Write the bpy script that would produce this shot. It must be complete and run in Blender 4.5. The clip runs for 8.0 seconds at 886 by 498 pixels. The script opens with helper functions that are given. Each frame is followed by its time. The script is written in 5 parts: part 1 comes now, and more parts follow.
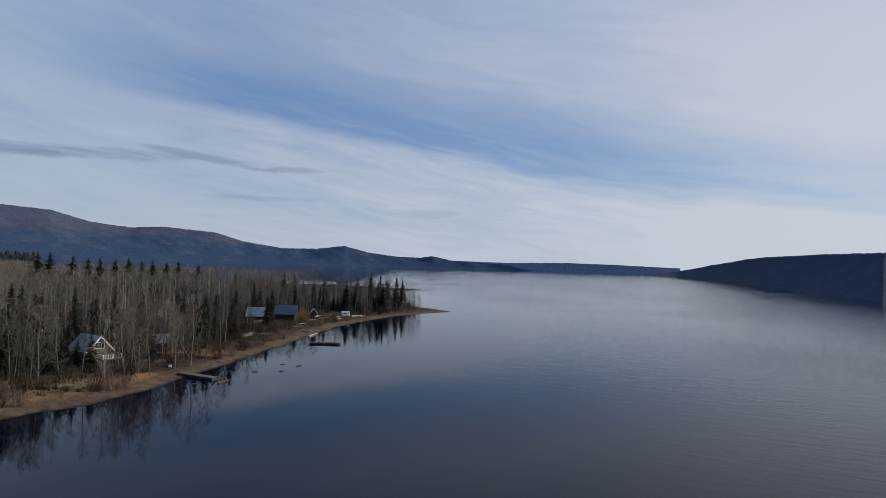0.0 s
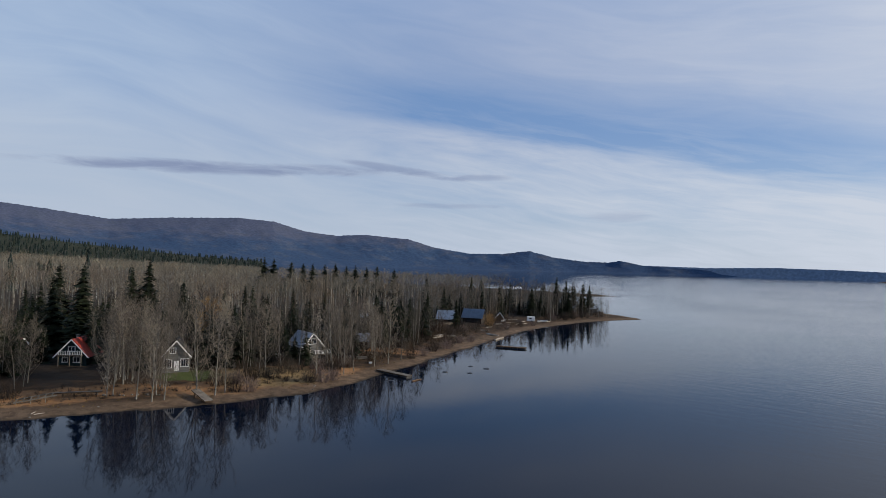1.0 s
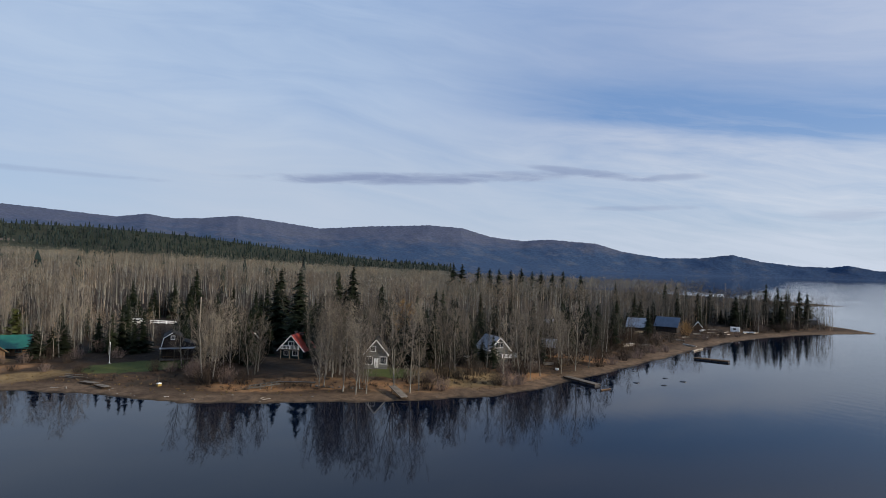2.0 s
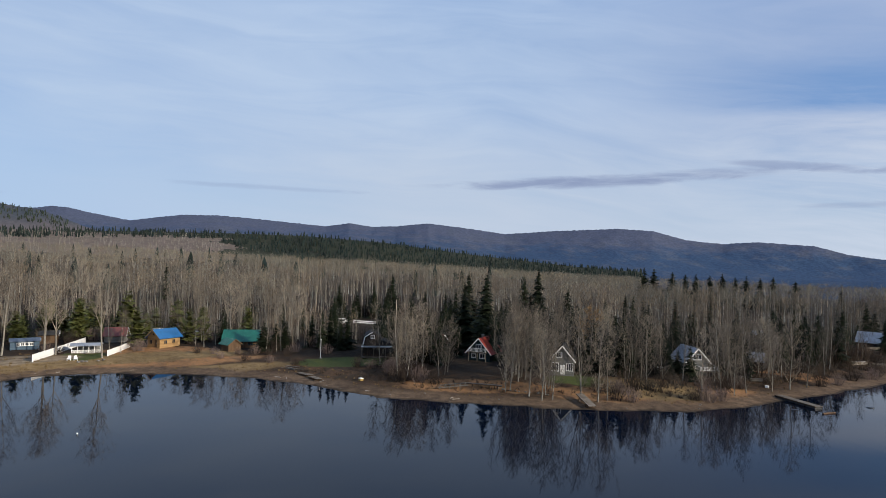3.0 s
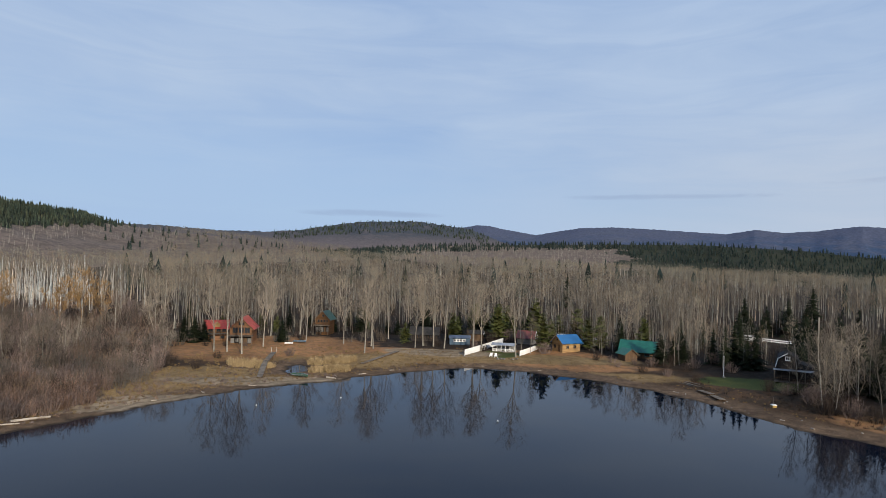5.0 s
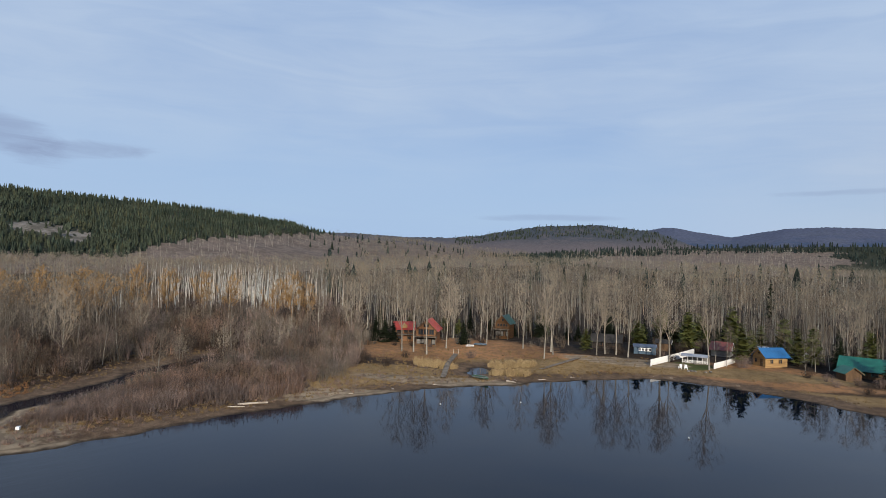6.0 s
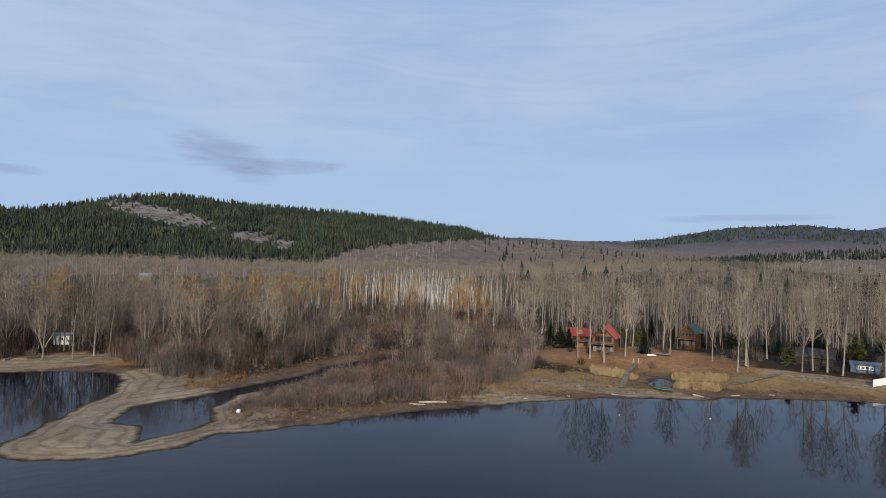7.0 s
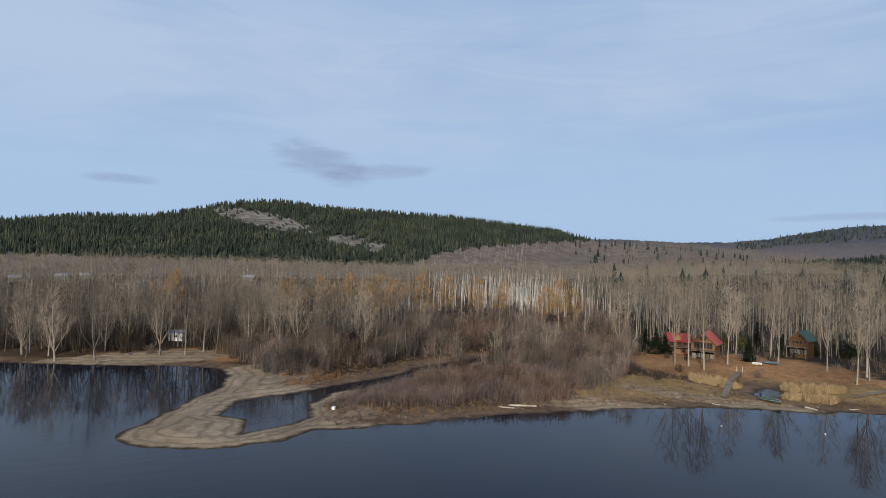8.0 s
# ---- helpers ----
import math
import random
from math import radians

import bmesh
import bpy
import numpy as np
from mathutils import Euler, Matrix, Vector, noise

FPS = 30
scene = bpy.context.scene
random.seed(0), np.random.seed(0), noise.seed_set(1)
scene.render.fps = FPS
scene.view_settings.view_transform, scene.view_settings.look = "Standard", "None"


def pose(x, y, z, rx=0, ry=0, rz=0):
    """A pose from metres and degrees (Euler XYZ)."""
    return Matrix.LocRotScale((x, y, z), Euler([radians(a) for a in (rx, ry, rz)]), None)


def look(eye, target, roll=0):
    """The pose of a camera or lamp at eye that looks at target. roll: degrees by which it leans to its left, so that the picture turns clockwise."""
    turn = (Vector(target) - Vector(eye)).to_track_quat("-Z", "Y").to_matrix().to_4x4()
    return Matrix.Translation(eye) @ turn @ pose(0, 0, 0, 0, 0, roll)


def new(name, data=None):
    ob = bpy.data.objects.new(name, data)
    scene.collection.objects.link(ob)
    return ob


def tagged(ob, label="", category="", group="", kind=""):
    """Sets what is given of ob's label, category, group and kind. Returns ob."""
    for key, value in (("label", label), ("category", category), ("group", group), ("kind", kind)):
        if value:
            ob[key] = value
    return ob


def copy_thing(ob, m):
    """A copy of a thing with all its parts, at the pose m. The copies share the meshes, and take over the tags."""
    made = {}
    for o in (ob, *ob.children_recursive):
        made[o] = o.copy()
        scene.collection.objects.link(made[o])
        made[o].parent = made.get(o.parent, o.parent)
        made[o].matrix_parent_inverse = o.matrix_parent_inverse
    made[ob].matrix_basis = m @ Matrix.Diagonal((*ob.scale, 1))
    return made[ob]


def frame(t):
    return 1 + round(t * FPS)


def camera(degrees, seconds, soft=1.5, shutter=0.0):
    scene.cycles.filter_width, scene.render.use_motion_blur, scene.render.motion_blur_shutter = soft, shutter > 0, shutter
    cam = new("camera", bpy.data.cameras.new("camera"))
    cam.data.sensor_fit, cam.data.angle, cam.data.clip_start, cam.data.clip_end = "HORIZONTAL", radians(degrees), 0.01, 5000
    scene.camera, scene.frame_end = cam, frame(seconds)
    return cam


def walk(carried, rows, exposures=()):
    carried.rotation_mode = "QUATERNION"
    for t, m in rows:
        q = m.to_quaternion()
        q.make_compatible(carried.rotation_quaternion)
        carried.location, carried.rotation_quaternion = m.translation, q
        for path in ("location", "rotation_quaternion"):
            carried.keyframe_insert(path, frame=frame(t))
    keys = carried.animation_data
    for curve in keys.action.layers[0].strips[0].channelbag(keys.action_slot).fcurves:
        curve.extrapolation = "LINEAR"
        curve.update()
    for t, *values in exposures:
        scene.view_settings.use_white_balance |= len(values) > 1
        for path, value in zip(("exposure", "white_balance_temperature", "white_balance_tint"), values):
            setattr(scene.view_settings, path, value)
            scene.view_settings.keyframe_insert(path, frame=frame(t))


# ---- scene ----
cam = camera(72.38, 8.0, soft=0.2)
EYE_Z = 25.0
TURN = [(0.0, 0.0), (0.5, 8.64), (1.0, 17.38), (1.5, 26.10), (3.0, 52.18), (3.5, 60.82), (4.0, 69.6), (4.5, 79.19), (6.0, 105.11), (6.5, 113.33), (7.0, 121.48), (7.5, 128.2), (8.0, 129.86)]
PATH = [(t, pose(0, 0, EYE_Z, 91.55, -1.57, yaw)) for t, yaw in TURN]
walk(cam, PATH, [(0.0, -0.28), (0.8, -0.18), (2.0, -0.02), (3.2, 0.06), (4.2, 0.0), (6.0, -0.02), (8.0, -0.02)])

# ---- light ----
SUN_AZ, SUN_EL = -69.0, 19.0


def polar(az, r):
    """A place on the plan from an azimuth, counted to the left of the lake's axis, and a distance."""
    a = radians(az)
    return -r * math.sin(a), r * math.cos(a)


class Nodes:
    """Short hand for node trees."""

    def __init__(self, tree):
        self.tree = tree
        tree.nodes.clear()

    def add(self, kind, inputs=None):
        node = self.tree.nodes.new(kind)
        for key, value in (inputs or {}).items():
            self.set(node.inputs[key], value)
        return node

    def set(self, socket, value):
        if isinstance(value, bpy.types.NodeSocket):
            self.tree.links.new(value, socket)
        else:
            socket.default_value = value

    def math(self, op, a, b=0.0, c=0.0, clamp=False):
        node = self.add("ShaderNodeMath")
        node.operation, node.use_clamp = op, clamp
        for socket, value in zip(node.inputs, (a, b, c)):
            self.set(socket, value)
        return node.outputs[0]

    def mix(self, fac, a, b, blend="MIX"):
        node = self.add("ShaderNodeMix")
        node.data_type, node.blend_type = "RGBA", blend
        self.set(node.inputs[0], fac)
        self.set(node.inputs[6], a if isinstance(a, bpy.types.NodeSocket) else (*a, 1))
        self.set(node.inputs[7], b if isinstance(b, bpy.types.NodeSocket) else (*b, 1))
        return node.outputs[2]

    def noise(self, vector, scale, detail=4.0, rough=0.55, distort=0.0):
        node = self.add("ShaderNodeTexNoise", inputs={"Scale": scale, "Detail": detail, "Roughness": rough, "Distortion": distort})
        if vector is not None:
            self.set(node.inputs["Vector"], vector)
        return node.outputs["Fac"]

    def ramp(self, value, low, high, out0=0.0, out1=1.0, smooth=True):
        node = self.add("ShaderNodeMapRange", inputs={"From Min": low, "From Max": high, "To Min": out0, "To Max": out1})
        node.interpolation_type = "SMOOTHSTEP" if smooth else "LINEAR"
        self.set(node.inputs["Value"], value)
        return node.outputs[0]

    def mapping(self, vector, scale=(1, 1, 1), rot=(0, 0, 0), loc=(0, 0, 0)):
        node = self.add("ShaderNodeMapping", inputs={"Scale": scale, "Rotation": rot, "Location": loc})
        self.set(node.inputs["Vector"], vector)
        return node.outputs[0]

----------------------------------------

• [INSTRUCTIONS TO FOLLOW] Leave the pictures out and reproduce exactly the lines from the top of the listing above through the line with "what is given".

• [SOLUTION FOR THIS EXERCISE]
Write the bpy script that would produce this shot. It must be complete and run in Blender 4.5. The clip runs for 8.0 seconds at 886 by 498 pixels. The script opens with helper functions that are given. Each frame is followed by its time. The script is written in 5 parts: part 1 comes now, and more parts follow.
0.0 s
1.0 s
2.0 s
3.0 s
5.0 s
6.0 s
7.0 s
8.0 s
# ---- helpers ----
import math
import random
from math import radians

import bmesh
import bpy
import numpy as np
from mathutils import Euler, Matrix, Vector, noise

FPS = 30
scene = bpy.context.scene
random.seed(0), np.random.seed(0), noise.seed_set(1)
scene.render.fps = FPS
scene.view_settings.view_transform, scene.view_settings.look = "Standard", "None"


def pose(x, y, z, rx=0, ry=0, rz=0):
    """A pose from metres and degrees (Euler XYZ)."""
    return Matrix.LocRotScale((x, y, z), Euler([radians(a) for a in (rx, ry, rz)]), None)


def look(eye, target, roll=0):
    """The pose of a camera or lamp at eye that looks at target. roll: degrees by which it leans to its left, so that the picture turns clockwise."""
    turn = (Vector(target) - Vector(eye)).to_track_quat("-Z", "Y").to_matrix().to_4x4()
    return Matrix.Translation(eye) @ turn @ pose(0, 0, 0, 0, 0, roll)


def new(name, data=None):
    ob = bpy.data.objects.new(name, data)
    scene.collection.objects.link(ob)
    return ob


def tagged(ob, label="", category="", group="", kind=""):
    """Sets what is given of ob's label, category, group and kind. Returns ob."""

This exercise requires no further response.